— start Data lines —

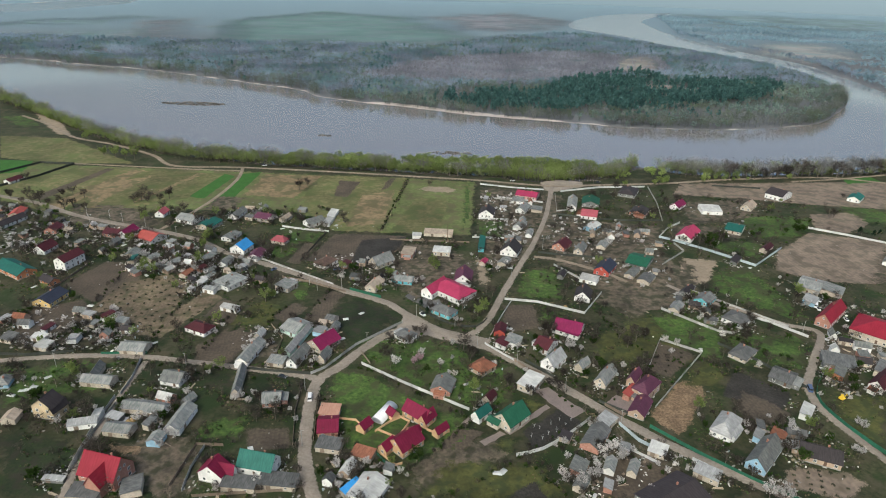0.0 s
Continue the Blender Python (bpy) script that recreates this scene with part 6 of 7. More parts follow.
def crowded(poly, huts, trees, turn, blossom=0.3):
    """A jumble of small huts and fruit trees over the area."""
    poly = np.array(poly)
    lo, hi = poly.min(0), poly.max(0)
    taken = [(x, y, r) for x, y, r in FOOTPRINTS]
    for kind, count in (("hut", huts), ("tree", trees)):
        for _ in range(count * 30):
            if not count:
                break
            x, y = random.uniform(lo[0], hi[0]), random.uniform(lo[1], hi[1])
            room = 3.2 if kind == "hut" else 0.3
            if not inside(np.array([x]), np.array([y]), poly)[0] or on_road(x, y, 2.5 if kind == "hut" else 1.0) or any(math.hypot(x - p, y - q) < r + room for p, q, r in taken):
                continue
            count -= 1
            if kind == "hut":
                hut(x, y, turn + random.choice([0, 90]) + random.uniform(-8, 8))
                taken.append((x, y, 4.0))
            else:
                tree_at(random.choices(["blossom", "bare", "scrub", "leaf"], [blossom, 0.4, 0.25, 0.1])[0], x, y, random.uniform(0.6, 1.05))



# trees that stand out
tree_at("leaf", 195.8, 425.9, 1.50)
tree_at("leaf", 204.1, 430.5, 1.70)
tree_at("leaf", 195.6, 434.3, 1.30)
tree_at("leaf", 269.2, 451.5, 1.50)
tree_at("leaf", 276.0, 456.4, 1.20)
tree_at("bare", 309.7, 482.4, 1.40)
tree_at("bare", 315.9, 485.3, 1.20)
tree_at("bud", -4.9, 376.1, 1.10)
tree_at("bare", -4.3, 383.1, 1.00)
tree_at("bare", 21.6, 323.6, 1.20)
tree_at("bare", 26.5, 328.6, 1.30)
tree_at("bud", 24.0, 319.1, 1.00)
tree_at("bare", 30.4, 337.9, 1.10)
tree_at("bud", -166.2, 410.6, 1.30)
tree_at("bare", -165.2, 414.7, 1.20)
tree_at("bud", -219.7, 461.0, 1.20)
tree_at("bare", -241.1, 488.3, 1.20)
tree_at("bare", -252.7, 495.8, 1.20)
tree_at("bare", -309.3, 502.1, 1.40)
tree_at("bare", -315.2, 497.5, 1.30)
tree_at("bare", -296.6, 495.8, 1.20)
tree_at("bare", -102.5, 341.3, 1.30)
tree_at("leaf", -106.0, 338.9, 1.00)
tree_at("bare", -97.1, 335.7, 1.10)
tree_at("bud", -98.7, 330.0, 0.80)
tree_at("bud", -110.2, 254.3, 0.90)
tree_at("bud", -105.7, 256.8, 1.00)
tree_at("bare", -117.5, 250.3, 1.20)
tree_at("bare", 173.7, 310.8, 1.20)
tree_at("bare", 148.2, 319.2, 1.10)
tree_at("bare", 149.1, 312.9, 1.20)
tree_at("leaf", 187.3, 296.5, 0.90)
tree_at("bare", 65.5, 205.2, 1.30)
tree_at("leaf", 72.1, 208.7, 1.10)
tree_at("bare", 91.4, 199.4, 1.10)
tree_at("bare", 122.4, 192.6, 1.00)
tree_at("bare", -13.3, 544.6, 0.80)
tree_at("blossom", 5.8, 282.7, 1.00)
tree_at("blossom", 0.1, 263.0, 1.00)
tree_at("blossom", 65.9, 282.3, 1.00)
tree_at("blossom", 72.2, 279.9, 1.00)
tree_at("blossom", -108.5, 207.2, 1.00)
tree_at("blossom", -111.9, 209.9, 1.00)
tree_at("blossom", -99.6, 273.3, 1.00)
tree_at("blossom", -96.0, 278.7, 1.00)
tree_at("blossom", -94.0, 282.0, 1.00)
tree_at("blossom", -191.1, 294.0, 1.00)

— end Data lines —

Keep the pictures out of the copy and return the rest of the data above exactly.

0.0 s
Continue the Blender Python (bpy) script that recreates this scene with part 6 of 7. More parts follow.
def crowded(poly, huts, trees, turn, blossom=0.3):
    """A jumble of small huts and fruit trees over the area."""
    poly = np.array(poly)
    lo, hi = poly.min(0), poly.max(0)
    taken = [(x, y, r) for x, y, r in FOOTPRINTS]
    for kind, count in (("hut", huts), ("tree", trees)):
        for _ in range(count * 30):
            if not count:
                break
            x, y = random.uniform(lo[0], hi[0]), random.uniform(lo[1], hi[1])
            room = 3.2 if kind == "hut" else 0.3
            if not inside(np.array([x]), np.array([y]), poly)[0] or on_road(x, y, 2.5 if kind == "hut" else 1.0) or any(math.hypot(x - p, y - q) < r + room for p, q, r in taken):
                continue
            count -= 1
            if kind == "hut":
                hut(x, y, turn + random.choice([0, 90]) + random.uniform(-8, 8))
                taken.append((x, y, 4.0))
            else:
                tree_at(random.choices(["blossom", "bare", "scrub", "leaf"], [blossom, 0.4, 0.25, 0.1])[0], x, y, random.uniform(0.6, 1.05))



# trees that stand out
tree_at("leaf", 195.8, 425.9, 1.50)
tree_at("leaf", 204.1, 430.5, 1.70)
tree_at("leaf", 195.6, 434.3, 1.30)
tree_at("leaf", 269.2, 451.5, 1.50)
tree_at("leaf", 276.0, 456.4, 1.20)
tree_at("bare", 309.7, 482.4, 1.40)
tree_at("bare", 315.9, 485.3, 1.20)
tree_at("bud", -4.9, 376.1, 1.10)
tree_at("bare", -4.3, 383.1, 1.00)
tree_at("bare", 21.6, 323.6, 1.20)
tree_at("bare", 26.5, 328.6, 1.30)
tree_at("bud", 24.0, 319.1, 1.00)
tree_at("bare", 30.4, 337.9, 1.10)
tree_at("bud", -166.2, 410.6, 1.30)
tree_at("bare", -165.2, 414.7, 1.20)
tree_at("bud", -219.7, 461.0, 1.20)
tree_at("bare", -241.1, 488.3, 1.20)
tree_at("bare", -252.7, 495.8, 1.20)
tree_at("bare", -309.3, 502.1, 1.40)
tree_at("bare", -315.2, 497.5, 1.30)
tree_at("bare", -296.6, 495.8, 1.20)
tree_at("bare", -102.5, 341.3, 1.30)
tree_at("leaf", -106.0, 338.9, 1.00)
tree_at("bare", -97.1, 335.7, 1.10)
tree_at("bud", -98.7, 330.0, 0.80)
tree_at("bud", -110.2, 254.3, 0.90)
tree_at("bud", -105.7, 256.8, 1.00)
tree_at("bare", -117.5, 250.3, 1.20)
tree_at("bare", 173.7, 310.8, 1.20)
tree_at("bare", 148.2, 319.2, 1.10)
tree_at("bare", 149.1, 312.9, 1.20)
tree_at("leaf", 187.3, 296.5, 0.90)
tree_at("bare", 65.5, 205.2, 1.30)
tree_at("leaf", 72.1, 208.7, 1.10)
tree_at("bare", 91.4, 199.4, 1.10)
tree_at("bare", 122.4, 192.6, 1.00)
tree_at("bare", -13.3, 544.6, 0.80)
tree_at("blossom", 5.8, 282.7, 1.00)
tree_at("blossom", 0.1, 263.0, 1.00)
tree_at("blossom", 65.9, 282.3, 1.00)
tree_at("blossom", 72.2, 279.9, 1.00)
tree_at("blossom", -108.5, 207.2, 1.00)
tree_at("blossom", -111.9, 209.9, 1.00)
tree_at("blossom", -99.6, 273.3, 1.00)
tree_at("blossom", -96.0, 278.7, 1.00)
tree_at("blossom", -94.0, 282.0, 1.00)
tree_at("blossom", -191.1, 294.0, 1.00)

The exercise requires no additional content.